Start of Data for this task
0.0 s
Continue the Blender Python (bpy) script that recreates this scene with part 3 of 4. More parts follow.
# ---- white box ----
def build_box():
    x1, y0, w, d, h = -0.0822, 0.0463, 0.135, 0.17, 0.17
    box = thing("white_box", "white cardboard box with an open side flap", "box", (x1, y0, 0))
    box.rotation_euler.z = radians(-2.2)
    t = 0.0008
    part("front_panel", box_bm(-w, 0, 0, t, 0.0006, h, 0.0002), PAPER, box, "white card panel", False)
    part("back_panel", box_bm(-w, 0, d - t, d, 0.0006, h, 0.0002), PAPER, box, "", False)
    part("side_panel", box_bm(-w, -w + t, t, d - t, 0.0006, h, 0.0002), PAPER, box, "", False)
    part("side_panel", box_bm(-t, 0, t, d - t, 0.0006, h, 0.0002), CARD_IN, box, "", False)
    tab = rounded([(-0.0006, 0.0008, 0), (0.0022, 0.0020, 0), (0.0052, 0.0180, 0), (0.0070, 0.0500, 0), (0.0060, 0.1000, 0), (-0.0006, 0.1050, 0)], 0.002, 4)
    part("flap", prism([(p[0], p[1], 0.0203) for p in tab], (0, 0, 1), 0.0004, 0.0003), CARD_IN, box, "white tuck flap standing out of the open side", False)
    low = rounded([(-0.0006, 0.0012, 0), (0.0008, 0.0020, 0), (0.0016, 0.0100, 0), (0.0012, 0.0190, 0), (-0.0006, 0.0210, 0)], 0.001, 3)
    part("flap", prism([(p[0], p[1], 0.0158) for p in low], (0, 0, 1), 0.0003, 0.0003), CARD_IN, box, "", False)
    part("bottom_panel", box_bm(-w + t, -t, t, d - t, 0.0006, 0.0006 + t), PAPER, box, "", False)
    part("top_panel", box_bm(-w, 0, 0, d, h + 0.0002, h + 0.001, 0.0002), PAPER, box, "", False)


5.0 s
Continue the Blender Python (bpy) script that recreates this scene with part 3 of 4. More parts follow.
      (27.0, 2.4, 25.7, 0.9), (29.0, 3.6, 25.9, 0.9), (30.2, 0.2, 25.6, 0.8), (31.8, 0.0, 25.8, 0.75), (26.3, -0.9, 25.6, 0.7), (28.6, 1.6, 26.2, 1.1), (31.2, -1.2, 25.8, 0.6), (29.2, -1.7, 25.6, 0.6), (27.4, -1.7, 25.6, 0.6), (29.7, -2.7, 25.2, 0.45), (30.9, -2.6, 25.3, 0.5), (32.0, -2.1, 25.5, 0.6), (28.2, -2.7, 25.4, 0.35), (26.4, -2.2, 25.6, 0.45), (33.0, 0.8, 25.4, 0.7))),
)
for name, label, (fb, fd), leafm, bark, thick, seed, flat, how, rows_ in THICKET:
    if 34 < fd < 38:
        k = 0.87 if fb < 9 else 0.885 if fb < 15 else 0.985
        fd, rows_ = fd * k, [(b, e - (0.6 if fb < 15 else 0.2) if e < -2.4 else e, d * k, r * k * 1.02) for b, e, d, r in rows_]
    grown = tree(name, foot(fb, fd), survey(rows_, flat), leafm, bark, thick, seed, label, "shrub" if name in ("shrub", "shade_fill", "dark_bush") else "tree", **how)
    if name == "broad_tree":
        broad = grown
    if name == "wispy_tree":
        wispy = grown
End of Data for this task
Start of Data for this task
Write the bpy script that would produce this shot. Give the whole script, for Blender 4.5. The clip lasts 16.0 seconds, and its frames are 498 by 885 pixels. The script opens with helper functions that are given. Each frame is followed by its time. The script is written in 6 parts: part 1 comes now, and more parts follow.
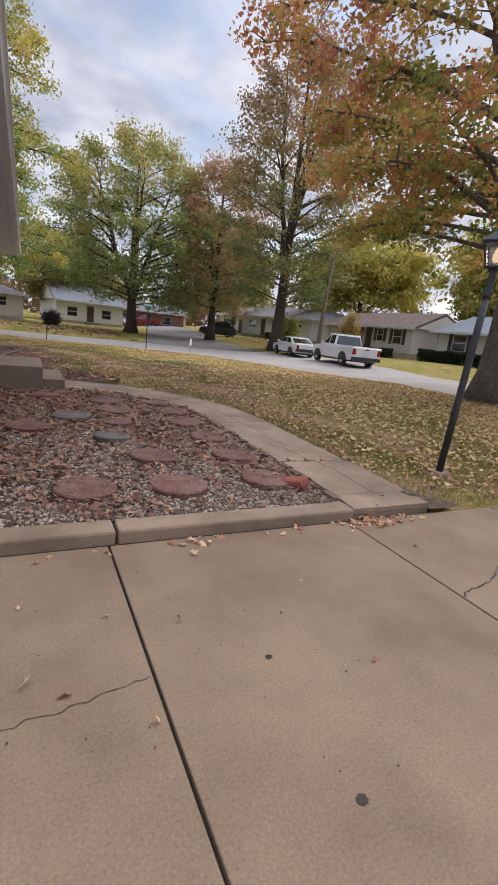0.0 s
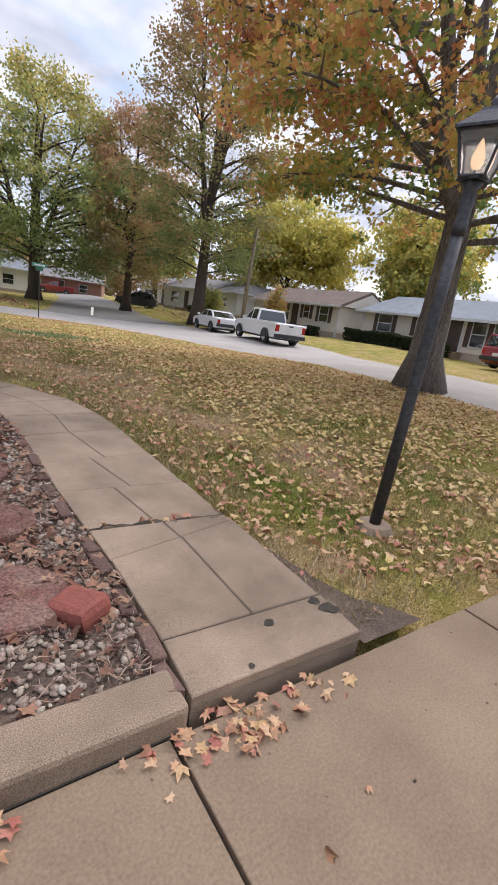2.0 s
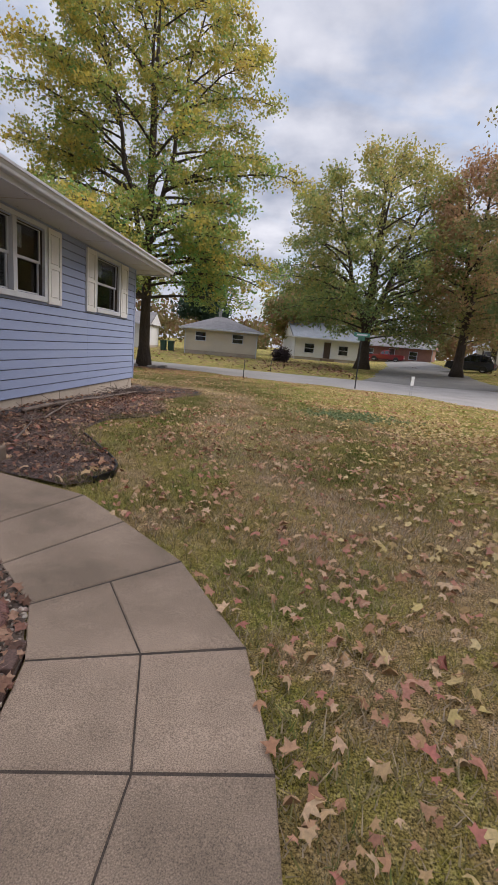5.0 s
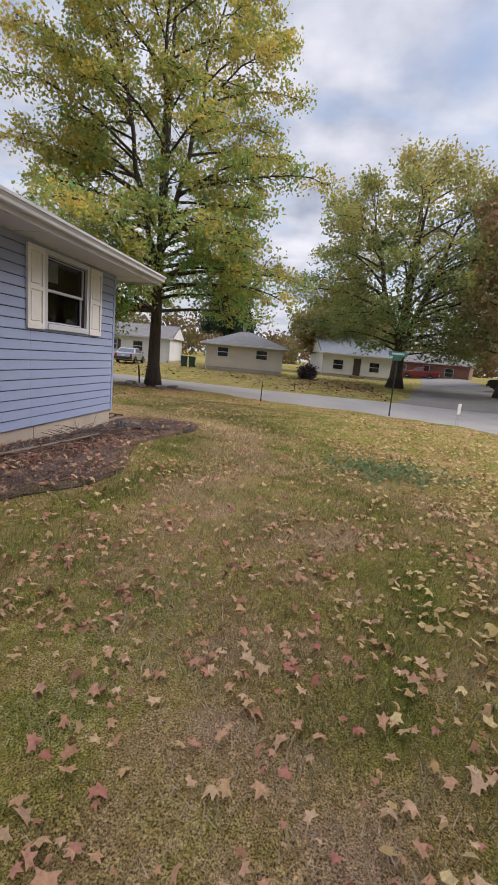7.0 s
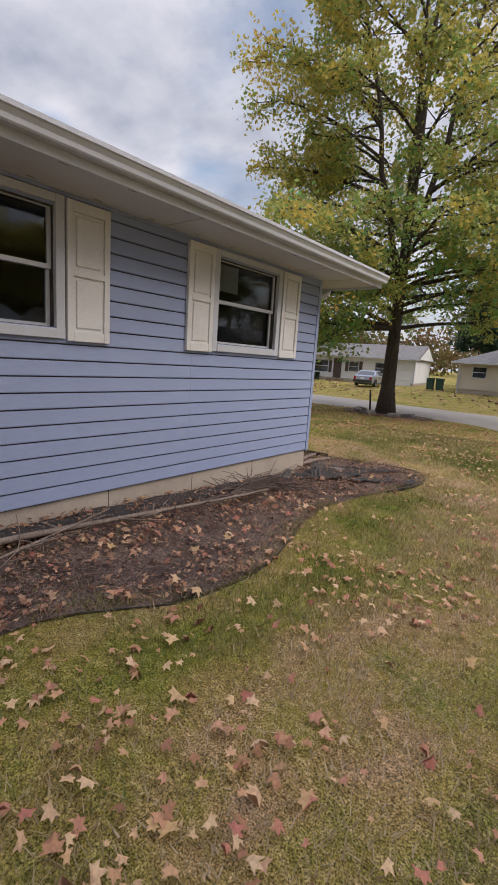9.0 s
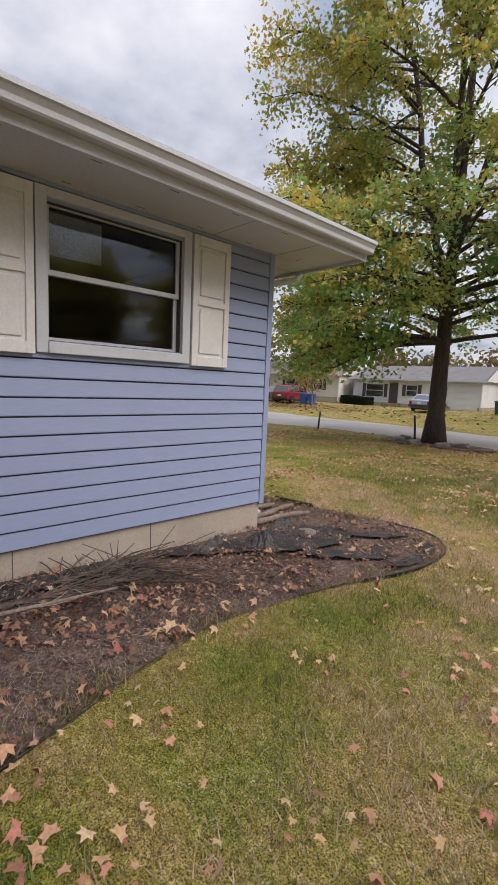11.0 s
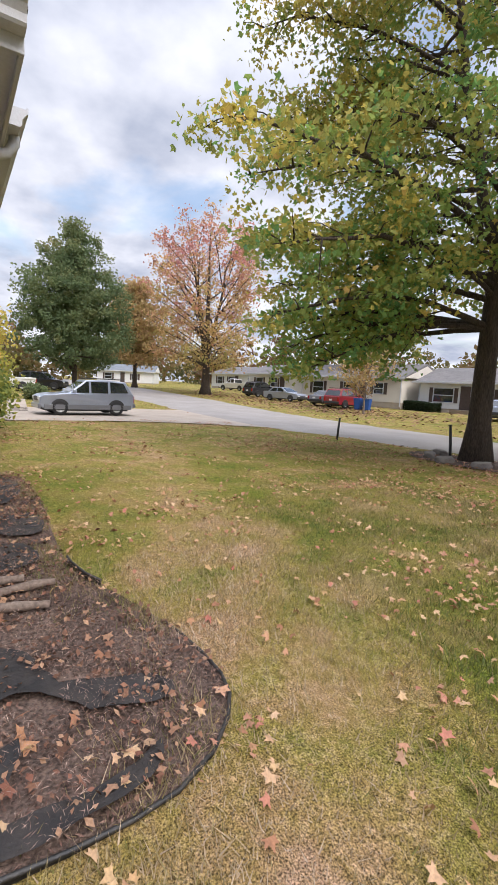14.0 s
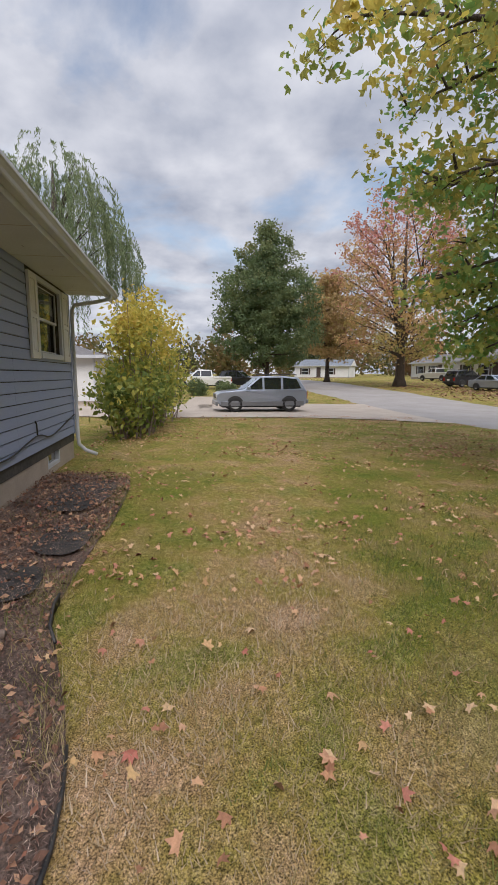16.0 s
End of Data for this task
▶ _Your goal_
What is the number of lines in the records that contain the string "with"? Give only that number.

▶ _Finished exercise_
4